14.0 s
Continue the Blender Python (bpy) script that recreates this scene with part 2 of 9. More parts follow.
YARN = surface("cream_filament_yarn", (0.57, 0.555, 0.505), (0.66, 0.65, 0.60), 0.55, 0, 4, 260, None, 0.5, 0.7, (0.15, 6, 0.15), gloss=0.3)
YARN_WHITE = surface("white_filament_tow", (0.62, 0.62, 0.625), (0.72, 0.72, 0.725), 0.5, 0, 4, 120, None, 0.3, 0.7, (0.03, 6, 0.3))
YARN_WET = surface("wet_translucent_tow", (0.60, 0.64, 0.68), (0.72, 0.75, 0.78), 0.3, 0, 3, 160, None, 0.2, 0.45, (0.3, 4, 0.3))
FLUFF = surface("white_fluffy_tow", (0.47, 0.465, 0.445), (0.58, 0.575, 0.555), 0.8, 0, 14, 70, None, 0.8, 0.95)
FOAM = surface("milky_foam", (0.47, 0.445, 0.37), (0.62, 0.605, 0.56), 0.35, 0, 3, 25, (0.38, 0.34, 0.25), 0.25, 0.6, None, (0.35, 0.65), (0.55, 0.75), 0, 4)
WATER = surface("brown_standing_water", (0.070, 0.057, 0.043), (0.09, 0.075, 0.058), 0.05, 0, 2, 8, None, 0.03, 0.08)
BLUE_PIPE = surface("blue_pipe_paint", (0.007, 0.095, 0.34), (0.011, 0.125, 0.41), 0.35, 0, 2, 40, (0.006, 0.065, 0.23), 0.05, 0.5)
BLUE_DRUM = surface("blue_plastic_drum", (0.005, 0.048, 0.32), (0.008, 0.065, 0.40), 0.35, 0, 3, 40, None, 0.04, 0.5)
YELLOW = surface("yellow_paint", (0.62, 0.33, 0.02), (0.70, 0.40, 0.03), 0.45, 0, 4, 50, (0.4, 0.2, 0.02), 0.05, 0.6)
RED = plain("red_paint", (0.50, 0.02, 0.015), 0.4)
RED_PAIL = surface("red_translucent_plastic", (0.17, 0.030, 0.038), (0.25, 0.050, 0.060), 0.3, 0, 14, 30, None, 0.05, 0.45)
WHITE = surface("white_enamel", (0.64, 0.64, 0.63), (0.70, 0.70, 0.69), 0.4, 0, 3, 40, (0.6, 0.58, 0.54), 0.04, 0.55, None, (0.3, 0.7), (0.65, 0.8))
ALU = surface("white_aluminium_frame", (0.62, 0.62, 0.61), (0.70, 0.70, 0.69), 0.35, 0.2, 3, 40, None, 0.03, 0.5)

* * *

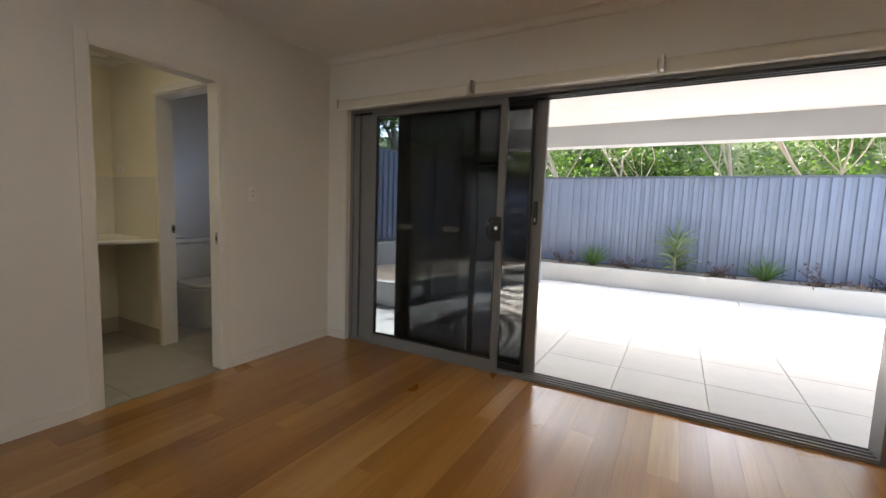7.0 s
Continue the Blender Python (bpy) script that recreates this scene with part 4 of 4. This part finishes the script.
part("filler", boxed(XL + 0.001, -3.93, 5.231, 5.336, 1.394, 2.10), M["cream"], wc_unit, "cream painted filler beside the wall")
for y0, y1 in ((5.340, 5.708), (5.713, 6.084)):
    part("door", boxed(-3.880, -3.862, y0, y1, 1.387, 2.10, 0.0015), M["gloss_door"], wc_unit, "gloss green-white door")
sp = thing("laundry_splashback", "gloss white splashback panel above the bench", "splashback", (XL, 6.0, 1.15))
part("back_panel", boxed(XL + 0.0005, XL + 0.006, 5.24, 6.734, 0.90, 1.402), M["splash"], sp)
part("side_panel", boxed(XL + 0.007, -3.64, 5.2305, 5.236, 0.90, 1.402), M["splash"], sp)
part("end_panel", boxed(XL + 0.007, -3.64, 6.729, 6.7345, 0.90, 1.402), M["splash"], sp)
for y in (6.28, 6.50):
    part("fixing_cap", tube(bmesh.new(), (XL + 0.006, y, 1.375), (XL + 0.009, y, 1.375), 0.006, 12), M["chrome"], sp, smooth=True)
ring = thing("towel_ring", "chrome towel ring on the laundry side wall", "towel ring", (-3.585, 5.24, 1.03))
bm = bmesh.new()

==

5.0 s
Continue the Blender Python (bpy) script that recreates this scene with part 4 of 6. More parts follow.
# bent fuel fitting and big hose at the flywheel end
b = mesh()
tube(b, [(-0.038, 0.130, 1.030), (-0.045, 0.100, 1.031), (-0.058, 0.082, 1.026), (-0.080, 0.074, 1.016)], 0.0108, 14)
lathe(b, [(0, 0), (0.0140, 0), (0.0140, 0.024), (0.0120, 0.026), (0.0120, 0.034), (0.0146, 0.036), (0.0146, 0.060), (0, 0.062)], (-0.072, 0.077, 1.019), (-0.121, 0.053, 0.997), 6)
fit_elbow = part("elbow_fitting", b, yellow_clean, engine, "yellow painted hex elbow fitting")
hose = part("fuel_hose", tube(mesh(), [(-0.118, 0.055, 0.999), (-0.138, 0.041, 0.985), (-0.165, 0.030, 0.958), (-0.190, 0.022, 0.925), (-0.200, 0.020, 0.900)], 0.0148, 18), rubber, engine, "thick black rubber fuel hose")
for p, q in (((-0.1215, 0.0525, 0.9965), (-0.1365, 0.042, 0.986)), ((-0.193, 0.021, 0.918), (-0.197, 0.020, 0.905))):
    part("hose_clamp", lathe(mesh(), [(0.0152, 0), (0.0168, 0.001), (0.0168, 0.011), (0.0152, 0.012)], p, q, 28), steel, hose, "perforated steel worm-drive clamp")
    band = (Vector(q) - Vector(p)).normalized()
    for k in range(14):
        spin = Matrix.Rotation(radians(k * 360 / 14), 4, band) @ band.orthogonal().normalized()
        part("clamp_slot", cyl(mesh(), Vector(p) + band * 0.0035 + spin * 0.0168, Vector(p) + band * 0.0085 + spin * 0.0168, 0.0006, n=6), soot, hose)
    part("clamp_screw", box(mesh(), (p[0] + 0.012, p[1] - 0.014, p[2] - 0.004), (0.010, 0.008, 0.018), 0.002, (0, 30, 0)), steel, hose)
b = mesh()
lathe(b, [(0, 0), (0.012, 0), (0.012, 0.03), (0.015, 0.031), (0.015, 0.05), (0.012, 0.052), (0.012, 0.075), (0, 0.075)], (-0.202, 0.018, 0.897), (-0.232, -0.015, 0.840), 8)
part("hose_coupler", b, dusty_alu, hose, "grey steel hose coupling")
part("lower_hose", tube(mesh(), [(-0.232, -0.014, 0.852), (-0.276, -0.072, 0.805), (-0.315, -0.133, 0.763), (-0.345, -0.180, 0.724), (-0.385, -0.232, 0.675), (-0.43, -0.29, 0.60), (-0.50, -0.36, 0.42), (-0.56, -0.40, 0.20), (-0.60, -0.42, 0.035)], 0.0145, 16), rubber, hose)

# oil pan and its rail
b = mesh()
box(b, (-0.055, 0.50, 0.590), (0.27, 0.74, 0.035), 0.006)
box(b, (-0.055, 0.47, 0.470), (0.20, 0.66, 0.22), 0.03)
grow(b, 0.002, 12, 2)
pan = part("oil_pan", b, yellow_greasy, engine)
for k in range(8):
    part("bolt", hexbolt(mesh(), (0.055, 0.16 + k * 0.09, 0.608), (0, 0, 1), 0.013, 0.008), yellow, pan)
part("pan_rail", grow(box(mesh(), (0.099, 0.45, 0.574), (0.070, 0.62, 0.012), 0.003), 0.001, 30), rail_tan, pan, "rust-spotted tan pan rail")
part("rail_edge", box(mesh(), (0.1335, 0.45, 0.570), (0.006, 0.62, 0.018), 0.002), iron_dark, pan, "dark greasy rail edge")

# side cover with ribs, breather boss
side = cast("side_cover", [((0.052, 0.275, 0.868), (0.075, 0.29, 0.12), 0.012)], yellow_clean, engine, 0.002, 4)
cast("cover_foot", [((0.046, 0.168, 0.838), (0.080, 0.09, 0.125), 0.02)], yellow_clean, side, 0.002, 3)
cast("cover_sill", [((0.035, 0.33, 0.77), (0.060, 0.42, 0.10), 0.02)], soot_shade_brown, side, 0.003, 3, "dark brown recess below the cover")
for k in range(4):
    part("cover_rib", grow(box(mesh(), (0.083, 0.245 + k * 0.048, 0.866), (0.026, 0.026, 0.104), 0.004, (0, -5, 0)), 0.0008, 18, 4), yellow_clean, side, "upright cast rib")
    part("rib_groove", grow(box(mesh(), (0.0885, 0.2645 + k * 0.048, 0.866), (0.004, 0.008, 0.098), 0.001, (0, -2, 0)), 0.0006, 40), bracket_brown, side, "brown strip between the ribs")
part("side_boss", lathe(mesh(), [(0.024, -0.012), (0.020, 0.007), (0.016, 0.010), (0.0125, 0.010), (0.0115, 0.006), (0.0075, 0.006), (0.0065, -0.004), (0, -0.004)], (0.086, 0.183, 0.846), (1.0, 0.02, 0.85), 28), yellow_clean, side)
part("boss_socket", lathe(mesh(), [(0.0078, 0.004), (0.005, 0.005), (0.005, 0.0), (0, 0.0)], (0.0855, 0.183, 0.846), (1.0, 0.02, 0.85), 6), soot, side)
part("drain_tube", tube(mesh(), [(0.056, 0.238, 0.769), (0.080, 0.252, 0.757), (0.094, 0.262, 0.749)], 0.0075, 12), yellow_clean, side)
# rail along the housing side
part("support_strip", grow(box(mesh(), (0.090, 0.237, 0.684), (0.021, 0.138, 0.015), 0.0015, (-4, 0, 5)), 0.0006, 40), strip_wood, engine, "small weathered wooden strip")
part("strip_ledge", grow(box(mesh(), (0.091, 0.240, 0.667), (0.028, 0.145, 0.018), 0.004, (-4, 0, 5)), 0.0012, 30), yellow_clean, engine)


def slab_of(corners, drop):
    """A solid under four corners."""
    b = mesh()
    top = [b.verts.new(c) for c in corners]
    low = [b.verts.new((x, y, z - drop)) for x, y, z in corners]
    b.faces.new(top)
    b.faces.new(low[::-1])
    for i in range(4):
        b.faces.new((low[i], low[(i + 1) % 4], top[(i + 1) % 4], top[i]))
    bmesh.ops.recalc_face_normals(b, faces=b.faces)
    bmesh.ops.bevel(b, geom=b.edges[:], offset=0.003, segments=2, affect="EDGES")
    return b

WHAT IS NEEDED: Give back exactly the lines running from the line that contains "finishes the script." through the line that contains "bm = bmesh.new()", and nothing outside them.

CORRECT RESPONSE:
Continue the Blender Python (bpy) script that recreates this scene with part 4 of 4. This part finishes the script.
part("filler", boxed(XL + 0.001, -3.93, 5.231, 5.336, 1.394, 2.10), M["cream"], wc_unit, "cream painted filler beside the wall")
for y0, y1 in ((5.340, 5.708), (5.713, 6.084)):
    part("door", boxed(-3.880, -3.862, y0, y1, 1.387, 2.10, 0.0015), M["gloss_door"], wc_unit, "gloss green-white door")
sp = thing("laundry_splashback", "gloss white splashback panel above the bench", "splashback", (XL, 6.0, 1.15))
part("back_panel", boxed(XL + 0.0005, XL + 0.006, 5.24, 6.734, 0.90, 1.402), M["splash"], sp)
part("side_panel", boxed(XL + 0.007, -3.64, 5.2305, 5.236, 0.90, 1.402), M["splash"], sp)
part("end_panel", boxed(XL + 0.007, -3.64, 6.729, 6.7345, 0.90, 1.402), M["splash"], sp)
for y in (6.28, 6.50):
    part("fixing_cap", tube(bmesh.new(), (XL + 0.006, y, 1.375), (XL + 0.009, y, 1.375), 0.006, 12), M["chrome"], sp, smooth=True)
ring = thing("towel_ring", "chrome towel ring on the laundry side wall", "towel ring", (-3.585, 5.24, 1.03))
bm = bmesh.new()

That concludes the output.